Denizin içindeki kum tanesi olmayı istemez insan. Duygularını, düşüncelerini özgürce ifade edebileceği bir ortam, bunları anlayabilecek bir topluluk ister.
Şu aralar sevmek aklımda şekillendiği kadar ruhumda da şekillenmeye başlıyor. Bir insanı sevmek, onunla bütün bir ömrü geçirmek, insanı hakkı olan bir adet yaşamı iyi değerlendirdiğinin bir göstergesi.
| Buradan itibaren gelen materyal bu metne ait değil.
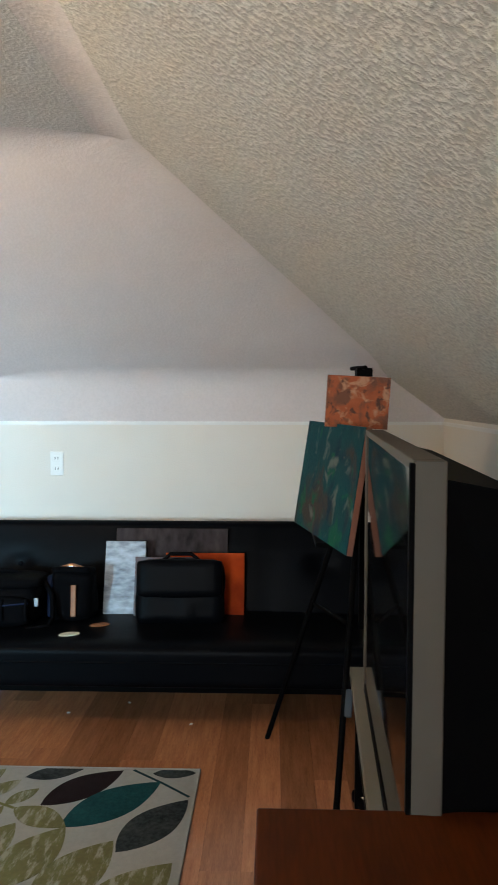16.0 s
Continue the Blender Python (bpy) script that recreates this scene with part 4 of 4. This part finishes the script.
dome_light(pose(1.86, 1.42, ZC), 0.190, "lit frosted dome light with bronze rim on the ceiling", BRONZE)
na = math.atan(kN)
dome_light(pose(0.395, 5.64, zN(5.64), 0, 0, 0) @ pose(0, 0, 0, -math.degrees(na), 0, 0) @ Matrix.Diagonal((0.92, 0.92, 0.75, 1)), 0.175, "lit frosted dome light above the stairs", TRIM)
ob = thing("smoke_detector", pose(1.794, 2.347, ZC), "round white smoke detector on the ceiling", "smoke detector")
part("base", lathe([(0.066, 0.0), (0.068, -0.004), (0.068, -0.014), (0.064, -0.016)], 40), PLASTIC, ob, smooth=30)
part("cover", lathe([(0.064, -0.018), (0.066, -0.021), (0.064, -0.032), (0.054, -0.038), (0.02, -0.040)], 40), PLASTIC, ob, smooth=30)
part("vent_slot", lathe([(0.0605, -0.016), (0.0605, -0.018)], 40), BLACKPL, ob)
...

Hayata daha yukarıdaki pencerelerden bakan bir kişi hayal ediyorum. Onu sevdiğimi, bir ömür boyu onunla yaşadığımı hayal ediyorum. Onun dışındaki her şeyin önemini yitirdiğini görmek istiyorum. Sadece o hayatımda olsun, onunla olayım. Uzaklarda, kimsenin gitmek istemediği kadar uzakta, onunla yalnız olmayı diliyorum. Para falan hikaye…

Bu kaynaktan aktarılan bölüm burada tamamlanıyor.